• REQUIRED TASK
Extract the lines between the ones holding "for t, *values" and "scene.view_settings.keyframe_insert(path, frame=frame(t))", inclusive, exactly as written and nothing more.

Start of MATERIAL TO PROCESS

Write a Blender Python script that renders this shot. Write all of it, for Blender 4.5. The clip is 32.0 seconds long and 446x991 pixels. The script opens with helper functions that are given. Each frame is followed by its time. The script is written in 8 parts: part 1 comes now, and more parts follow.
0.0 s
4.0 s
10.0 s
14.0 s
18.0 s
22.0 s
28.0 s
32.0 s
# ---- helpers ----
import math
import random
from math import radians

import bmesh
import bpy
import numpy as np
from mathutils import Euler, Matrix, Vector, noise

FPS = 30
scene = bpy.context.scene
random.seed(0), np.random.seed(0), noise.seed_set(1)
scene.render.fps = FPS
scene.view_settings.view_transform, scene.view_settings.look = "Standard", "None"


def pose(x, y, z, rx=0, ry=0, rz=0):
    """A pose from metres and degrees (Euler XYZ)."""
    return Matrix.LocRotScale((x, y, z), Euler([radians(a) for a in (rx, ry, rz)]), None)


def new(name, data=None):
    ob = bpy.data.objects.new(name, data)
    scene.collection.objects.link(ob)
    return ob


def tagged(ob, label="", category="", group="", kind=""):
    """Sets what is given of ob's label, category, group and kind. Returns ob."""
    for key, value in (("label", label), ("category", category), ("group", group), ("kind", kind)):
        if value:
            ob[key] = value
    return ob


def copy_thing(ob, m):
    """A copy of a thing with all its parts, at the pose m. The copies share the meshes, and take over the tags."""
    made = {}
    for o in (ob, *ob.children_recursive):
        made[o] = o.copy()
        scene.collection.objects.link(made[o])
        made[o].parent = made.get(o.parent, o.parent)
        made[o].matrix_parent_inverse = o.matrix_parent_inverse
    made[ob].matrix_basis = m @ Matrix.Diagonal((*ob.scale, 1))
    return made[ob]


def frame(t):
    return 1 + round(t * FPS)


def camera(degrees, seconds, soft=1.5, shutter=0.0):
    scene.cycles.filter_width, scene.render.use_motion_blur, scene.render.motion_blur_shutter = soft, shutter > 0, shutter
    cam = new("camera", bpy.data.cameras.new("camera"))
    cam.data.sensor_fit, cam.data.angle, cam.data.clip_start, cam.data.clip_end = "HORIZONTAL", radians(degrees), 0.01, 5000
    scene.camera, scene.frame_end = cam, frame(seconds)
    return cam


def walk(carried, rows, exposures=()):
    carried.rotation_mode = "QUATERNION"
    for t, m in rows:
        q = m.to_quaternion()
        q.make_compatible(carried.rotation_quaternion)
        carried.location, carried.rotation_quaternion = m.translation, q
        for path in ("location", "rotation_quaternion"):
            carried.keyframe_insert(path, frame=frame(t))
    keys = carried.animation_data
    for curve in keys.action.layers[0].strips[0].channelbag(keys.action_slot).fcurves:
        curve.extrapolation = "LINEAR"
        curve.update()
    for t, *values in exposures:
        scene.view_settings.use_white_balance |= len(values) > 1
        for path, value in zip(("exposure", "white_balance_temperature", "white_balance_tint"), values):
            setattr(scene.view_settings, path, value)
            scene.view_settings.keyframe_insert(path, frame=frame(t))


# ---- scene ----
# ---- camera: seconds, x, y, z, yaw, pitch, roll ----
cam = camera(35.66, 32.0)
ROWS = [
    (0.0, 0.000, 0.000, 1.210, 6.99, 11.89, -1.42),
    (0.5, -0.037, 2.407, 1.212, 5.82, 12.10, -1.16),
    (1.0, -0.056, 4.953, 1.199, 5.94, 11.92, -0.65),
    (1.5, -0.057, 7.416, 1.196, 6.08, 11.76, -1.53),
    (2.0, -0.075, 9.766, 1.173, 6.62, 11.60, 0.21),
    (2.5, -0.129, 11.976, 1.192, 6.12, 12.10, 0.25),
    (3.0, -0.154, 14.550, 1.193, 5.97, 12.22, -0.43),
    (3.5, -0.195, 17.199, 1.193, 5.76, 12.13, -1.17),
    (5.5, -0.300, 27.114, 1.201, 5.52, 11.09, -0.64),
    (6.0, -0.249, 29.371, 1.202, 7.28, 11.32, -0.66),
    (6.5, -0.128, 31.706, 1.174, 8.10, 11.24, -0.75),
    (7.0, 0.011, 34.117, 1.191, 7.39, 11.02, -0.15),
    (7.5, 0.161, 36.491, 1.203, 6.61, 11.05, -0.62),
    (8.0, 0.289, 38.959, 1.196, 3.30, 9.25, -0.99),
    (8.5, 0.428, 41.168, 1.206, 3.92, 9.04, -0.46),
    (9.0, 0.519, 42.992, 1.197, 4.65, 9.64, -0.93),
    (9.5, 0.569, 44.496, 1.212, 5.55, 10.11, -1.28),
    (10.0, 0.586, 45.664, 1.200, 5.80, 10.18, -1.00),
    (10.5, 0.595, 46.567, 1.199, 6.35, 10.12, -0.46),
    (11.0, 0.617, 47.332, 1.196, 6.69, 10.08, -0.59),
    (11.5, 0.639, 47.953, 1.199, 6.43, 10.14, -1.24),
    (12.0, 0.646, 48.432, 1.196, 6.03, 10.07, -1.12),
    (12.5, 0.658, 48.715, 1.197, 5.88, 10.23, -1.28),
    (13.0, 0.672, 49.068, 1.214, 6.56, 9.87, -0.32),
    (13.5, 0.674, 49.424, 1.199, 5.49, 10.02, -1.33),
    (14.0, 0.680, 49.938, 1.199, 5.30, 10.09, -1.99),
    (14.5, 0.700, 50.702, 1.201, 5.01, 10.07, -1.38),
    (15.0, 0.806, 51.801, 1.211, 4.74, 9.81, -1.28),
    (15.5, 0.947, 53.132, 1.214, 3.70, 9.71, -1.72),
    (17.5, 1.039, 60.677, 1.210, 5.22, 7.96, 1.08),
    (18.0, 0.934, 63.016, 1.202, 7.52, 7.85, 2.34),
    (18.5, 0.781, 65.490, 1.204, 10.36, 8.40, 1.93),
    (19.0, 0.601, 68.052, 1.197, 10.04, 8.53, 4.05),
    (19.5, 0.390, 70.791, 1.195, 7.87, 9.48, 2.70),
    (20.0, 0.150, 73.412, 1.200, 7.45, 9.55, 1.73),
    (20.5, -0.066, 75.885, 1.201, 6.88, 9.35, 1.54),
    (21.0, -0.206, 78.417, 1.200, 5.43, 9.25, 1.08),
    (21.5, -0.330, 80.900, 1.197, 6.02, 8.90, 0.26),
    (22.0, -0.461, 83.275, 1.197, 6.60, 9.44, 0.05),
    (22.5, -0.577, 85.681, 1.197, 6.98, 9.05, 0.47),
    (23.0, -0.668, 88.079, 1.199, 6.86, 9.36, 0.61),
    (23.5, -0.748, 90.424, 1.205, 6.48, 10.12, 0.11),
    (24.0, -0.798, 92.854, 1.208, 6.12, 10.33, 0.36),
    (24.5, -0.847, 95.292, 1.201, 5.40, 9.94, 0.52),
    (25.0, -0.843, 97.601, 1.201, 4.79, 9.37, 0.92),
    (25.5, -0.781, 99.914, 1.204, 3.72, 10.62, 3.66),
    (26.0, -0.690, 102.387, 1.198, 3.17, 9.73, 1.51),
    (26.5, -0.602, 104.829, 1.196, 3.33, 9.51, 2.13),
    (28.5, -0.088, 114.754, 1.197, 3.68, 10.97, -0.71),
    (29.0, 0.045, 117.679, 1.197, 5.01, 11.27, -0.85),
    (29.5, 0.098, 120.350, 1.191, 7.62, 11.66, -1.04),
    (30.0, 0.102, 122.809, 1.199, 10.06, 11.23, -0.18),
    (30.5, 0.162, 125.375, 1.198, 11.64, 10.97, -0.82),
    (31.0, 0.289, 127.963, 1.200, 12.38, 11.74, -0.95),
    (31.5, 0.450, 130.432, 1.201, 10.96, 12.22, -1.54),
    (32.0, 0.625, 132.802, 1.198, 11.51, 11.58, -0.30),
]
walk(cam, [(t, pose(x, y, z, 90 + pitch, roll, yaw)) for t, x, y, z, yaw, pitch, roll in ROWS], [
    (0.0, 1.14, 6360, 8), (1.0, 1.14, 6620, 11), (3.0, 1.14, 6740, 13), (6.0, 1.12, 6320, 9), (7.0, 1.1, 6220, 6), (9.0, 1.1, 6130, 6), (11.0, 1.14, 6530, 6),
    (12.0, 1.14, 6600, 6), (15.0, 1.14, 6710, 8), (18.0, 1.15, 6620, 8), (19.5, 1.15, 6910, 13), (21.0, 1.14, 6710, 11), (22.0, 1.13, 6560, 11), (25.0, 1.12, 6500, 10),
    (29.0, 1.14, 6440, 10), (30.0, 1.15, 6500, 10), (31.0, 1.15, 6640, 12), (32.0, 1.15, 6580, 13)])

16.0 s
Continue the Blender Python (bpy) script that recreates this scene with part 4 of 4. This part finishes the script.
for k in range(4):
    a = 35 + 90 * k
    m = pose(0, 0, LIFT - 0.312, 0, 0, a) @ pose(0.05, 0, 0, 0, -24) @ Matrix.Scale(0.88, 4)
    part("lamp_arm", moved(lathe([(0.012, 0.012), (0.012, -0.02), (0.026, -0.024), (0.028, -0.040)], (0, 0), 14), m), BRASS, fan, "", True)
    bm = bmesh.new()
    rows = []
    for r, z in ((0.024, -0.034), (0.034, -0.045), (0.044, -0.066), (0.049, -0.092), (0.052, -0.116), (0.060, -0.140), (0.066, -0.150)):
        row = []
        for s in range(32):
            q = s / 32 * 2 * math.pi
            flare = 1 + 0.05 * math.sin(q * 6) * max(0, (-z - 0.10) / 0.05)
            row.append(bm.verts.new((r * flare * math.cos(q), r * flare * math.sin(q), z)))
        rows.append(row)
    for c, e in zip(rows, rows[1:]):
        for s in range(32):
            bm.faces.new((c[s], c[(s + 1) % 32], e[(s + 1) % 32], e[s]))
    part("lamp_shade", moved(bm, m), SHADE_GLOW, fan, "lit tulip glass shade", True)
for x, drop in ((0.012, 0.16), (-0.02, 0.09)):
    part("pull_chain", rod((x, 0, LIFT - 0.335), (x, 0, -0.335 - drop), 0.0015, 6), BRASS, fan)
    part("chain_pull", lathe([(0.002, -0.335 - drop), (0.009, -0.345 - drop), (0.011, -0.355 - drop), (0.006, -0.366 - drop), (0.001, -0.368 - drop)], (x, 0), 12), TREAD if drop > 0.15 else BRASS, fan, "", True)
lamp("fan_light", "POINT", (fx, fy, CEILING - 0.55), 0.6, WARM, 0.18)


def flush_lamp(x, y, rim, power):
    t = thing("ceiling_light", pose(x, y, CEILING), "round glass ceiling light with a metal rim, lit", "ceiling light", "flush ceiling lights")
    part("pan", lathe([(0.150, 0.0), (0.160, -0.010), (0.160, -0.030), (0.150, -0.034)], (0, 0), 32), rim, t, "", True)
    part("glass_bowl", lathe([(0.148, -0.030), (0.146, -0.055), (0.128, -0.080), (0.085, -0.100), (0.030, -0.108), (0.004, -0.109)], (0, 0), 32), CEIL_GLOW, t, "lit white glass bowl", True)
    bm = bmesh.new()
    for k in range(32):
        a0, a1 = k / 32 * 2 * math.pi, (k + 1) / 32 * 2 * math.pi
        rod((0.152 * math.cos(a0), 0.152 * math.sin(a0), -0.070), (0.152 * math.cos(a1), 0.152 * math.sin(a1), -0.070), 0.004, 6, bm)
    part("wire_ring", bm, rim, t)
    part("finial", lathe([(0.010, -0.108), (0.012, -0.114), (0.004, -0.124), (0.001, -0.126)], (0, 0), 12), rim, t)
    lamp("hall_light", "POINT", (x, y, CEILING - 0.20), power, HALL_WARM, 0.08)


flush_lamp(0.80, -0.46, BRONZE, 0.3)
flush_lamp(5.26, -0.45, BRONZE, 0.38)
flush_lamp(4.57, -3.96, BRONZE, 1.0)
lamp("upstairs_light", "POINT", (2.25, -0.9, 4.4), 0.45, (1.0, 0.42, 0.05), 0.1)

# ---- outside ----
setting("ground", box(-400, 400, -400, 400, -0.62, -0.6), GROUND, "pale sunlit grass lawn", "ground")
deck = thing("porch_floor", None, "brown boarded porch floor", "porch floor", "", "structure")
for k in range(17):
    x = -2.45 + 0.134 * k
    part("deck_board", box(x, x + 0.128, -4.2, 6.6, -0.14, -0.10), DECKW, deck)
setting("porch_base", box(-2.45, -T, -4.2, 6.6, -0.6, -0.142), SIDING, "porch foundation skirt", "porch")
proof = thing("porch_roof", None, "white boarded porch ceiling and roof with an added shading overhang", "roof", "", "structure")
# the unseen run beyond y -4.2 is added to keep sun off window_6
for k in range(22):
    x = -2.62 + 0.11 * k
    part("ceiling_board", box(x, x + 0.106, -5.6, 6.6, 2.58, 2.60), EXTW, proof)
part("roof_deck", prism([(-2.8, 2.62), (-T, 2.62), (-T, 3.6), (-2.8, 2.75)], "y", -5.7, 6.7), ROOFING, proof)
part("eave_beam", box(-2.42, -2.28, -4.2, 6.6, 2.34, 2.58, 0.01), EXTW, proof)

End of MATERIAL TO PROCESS

• EXPECTED ANSWER
    for t, *values in exposures:
        scene.view_settings.use_white_balance |= len(values) > 1
        for path, value in zip(("exposure", "white_balance_temperature", "white_balance_tint"), values):
            setattr(scene.view_settings, path, value)
            scene.view_settings.keyframe_insert(path, frame=frame(t))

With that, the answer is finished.